#### [Aim]
Set down the material below word for word, excluding the pictures.

#### [Given data]

=-=-=-=-=

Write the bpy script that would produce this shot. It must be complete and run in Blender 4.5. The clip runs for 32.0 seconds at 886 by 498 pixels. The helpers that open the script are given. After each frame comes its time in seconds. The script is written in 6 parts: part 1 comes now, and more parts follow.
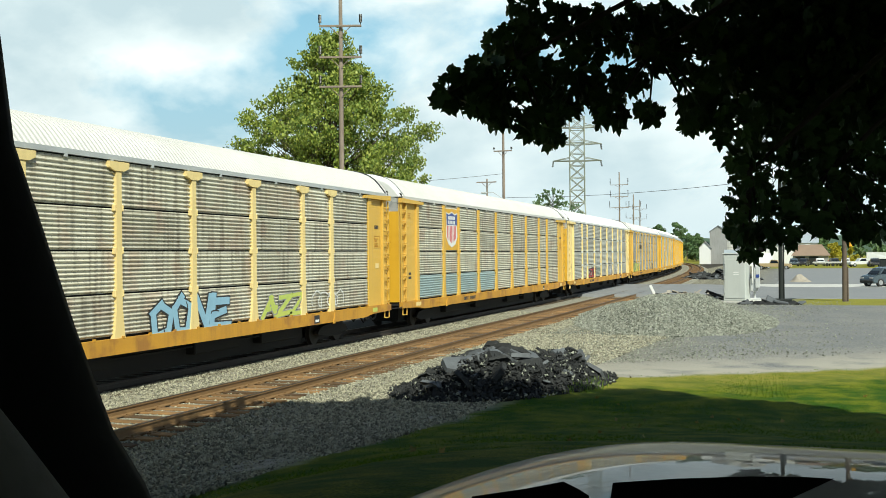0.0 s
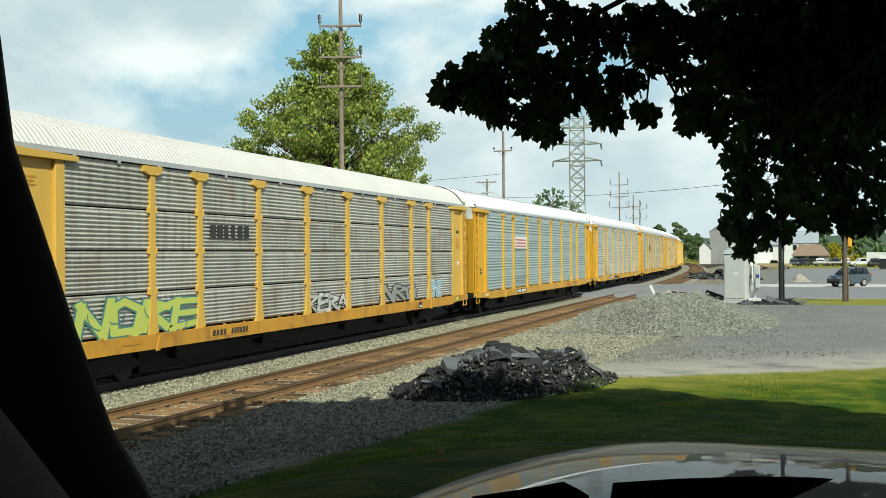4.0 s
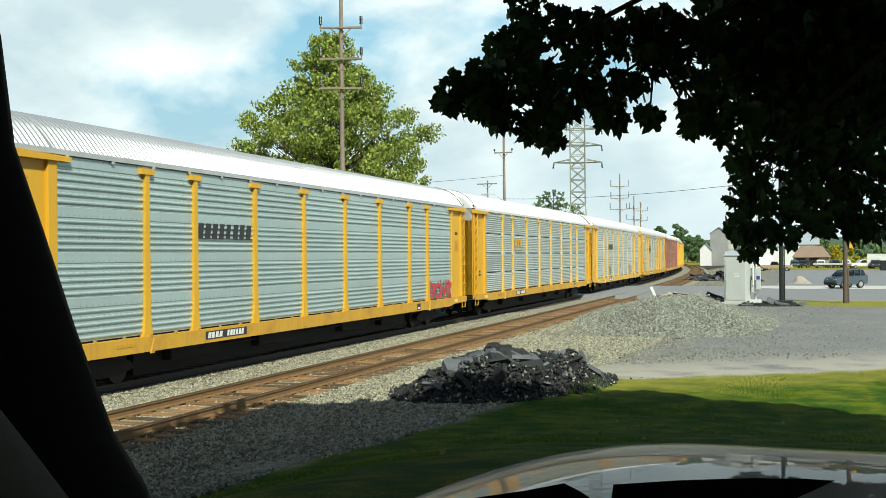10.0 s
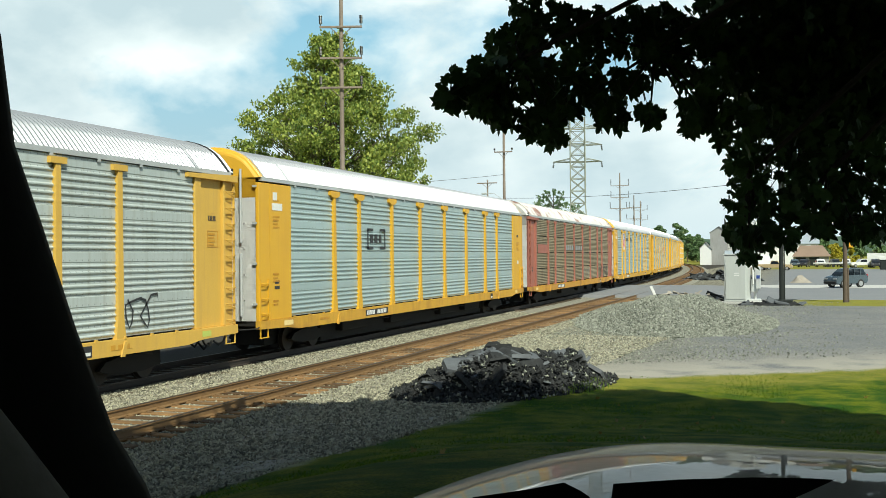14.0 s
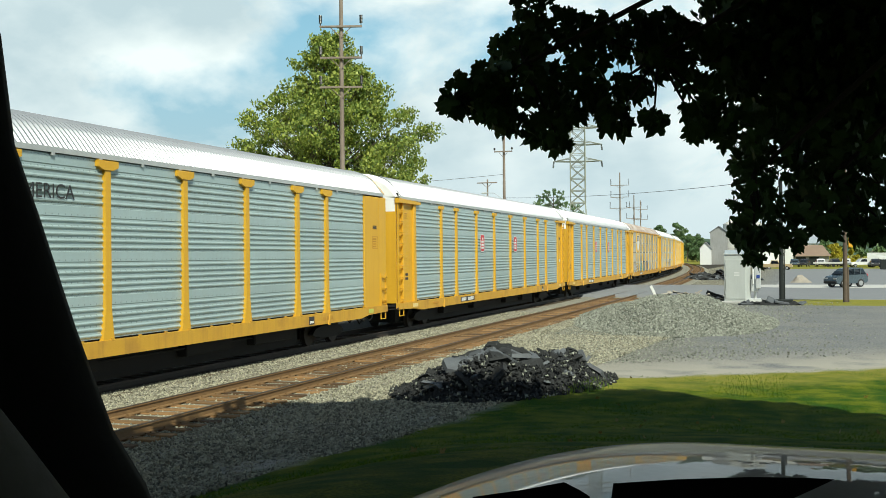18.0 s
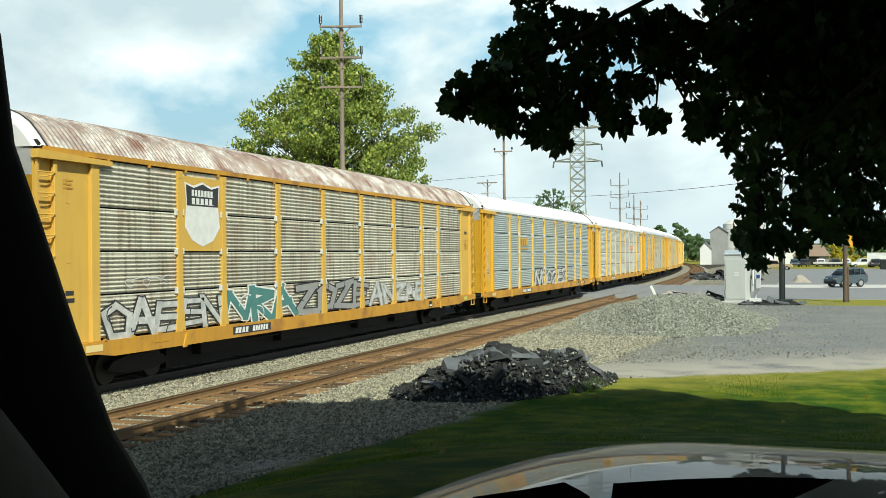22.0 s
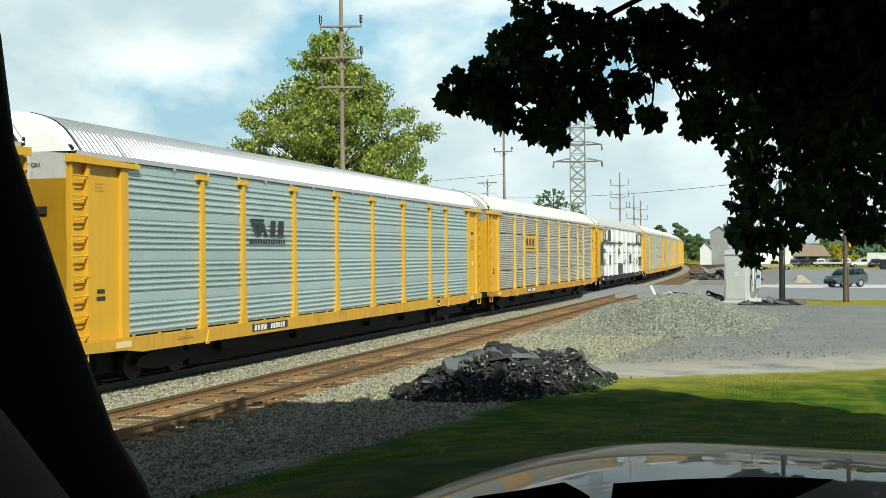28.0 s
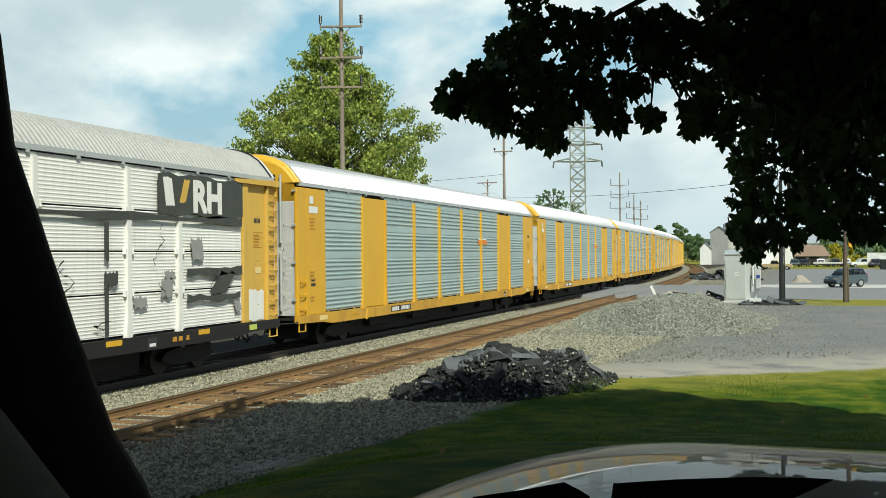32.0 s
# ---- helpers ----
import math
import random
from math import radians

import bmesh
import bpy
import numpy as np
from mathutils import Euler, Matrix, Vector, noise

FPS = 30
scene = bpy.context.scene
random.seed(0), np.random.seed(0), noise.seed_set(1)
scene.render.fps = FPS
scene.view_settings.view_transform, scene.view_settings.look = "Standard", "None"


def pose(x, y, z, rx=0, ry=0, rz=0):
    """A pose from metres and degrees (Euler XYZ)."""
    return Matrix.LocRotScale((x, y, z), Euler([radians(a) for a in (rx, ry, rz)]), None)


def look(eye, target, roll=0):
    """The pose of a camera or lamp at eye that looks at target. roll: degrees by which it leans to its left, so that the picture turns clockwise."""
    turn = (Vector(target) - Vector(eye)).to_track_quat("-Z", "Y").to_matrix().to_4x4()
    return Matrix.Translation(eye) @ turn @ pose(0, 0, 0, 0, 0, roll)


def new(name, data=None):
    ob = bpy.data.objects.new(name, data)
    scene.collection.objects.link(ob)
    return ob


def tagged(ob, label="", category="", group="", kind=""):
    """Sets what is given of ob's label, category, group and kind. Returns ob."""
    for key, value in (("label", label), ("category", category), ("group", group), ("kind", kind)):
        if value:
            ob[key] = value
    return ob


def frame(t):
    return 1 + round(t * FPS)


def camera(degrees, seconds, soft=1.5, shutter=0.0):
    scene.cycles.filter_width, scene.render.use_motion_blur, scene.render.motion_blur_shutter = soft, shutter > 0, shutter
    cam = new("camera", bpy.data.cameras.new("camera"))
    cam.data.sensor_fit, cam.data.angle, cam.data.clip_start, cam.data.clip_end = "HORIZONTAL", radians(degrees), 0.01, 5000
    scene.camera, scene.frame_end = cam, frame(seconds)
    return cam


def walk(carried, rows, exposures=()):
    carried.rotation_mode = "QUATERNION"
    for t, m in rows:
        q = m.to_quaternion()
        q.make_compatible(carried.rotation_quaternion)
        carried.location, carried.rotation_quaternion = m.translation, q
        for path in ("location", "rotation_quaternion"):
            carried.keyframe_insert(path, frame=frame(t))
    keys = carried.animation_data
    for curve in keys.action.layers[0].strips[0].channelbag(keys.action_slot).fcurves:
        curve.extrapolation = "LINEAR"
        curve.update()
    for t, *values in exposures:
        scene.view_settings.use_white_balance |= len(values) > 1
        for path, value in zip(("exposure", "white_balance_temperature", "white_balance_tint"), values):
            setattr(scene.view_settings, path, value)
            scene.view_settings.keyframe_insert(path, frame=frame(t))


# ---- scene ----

=-=-=-=-=

#### [The reply]
Write the bpy script that would produce this shot. It must be complete and run in Blender 4.5. The clip runs for 32.0 seconds at 886 by 498 pixels. The helpers that open the script are given. After each frame comes its time in seconds. The script is written in 6 parts: part 1 comes now, and more parts follow.
0.0 s
4.0 s
10.0 s
14.0 s
18.0 s
22.0 s
28.0 s
32.0 s
# ---- helpers ----
import math
import random
from math import radians

import bmesh
import bpy
import numpy as np
from mathutils import Euler, Matrix, Vector, noise

FPS = 30
scene = bpy.context.scene
random.seed(0), np.random.seed(0), noise.seed_set(1)
scene.render.fps = FPS
scene.view_settings.view_transform, scene.view_settings.look = "Standard", "None"


def pose(x, y, z, rx=0, ry=0, rz=0):
    """A pose from metres and degrees (Euler XYZ)."""
    return Matrix.LocRotScale((x, y, z), Euler([radians(a) for a in (rx, ry, rz)]), None)


def look(eye, target, roll=0):
    """The pose of a camera or lamp at eye that looks at target. roll: degrees by which it leans to its left, so that the picture turns clockwise."""
    turn = (Vector(target) - Vector(eye)).to_track_quat("-Z", "Y").to_matrix().to_4x4()
    return Matrix.Translation(eye) @ turn @ pose(0, 0, 0, 0, 0, roll)


def new(name, data=None):
    ob = bpy.data.objects.new(name, data)
    scene.collection.objects.link(ob)
    return ob


def tagged(ob, label="", category="", group="", kind=""):
    """Sets what is given of ob's label, category, group and kind. Returns ob."""
    for key, value in (("label", label), ("category", category), ("group", group), ("kind", kind)):
        if value:
            ob[key] = value
    return ob


def frame(t):
    return 1 + round(t * FPS)


def camera(degrees, seconds, soft=1.5, shutter=0.0):
    scene.cycles.filter_width, scene.render.use_motion_blur, scene.render.motion_blur_shutter = soft, shutter > 0, shutter
    cam = new("camera", bpy.data.cameras.new("camera"))
    cam.data.sensor_fit, cam.data.angle, cam.data.clip_start, cam.data.clip_end = "HORIZONTAL", radians(degrees), 0.01, 5000
    scene.camera, scene.frame_end = cam, frame(seconds)
    return cam


def walk(carried, rows, exposures=()):
    carried.rotation_mode = "QUATERNION"
    for t, m in rows:
        q = m.to_quaternion()
        q.make_compatible(carried.rotation_quaternion)
        carried.location, carried.rotation_quaternion = m.translation, q
        for path in ("location", "rotation_quaternion"):
            carried.keyframe_insert(path, frame=frame(t))
    keys = carried.animation_data
    for curve in keys.action.layers[0].strips[0].channelbag(keys.action_slot).fcurves:
        curve.extrapolation = "LINEAR"
        curve.update()
    for t, *values in exposures:
        scene.view_settings.use_white_balance |= len(values) > 1
        for path, value in zip(("exposure", "white_balance_temperature", "white_balance_tint"), values):
            setattr(scene.view_settings, path, value)
            scene.view_settings.keyframe_insert(path, frame=frame(t))


# ---- scene ----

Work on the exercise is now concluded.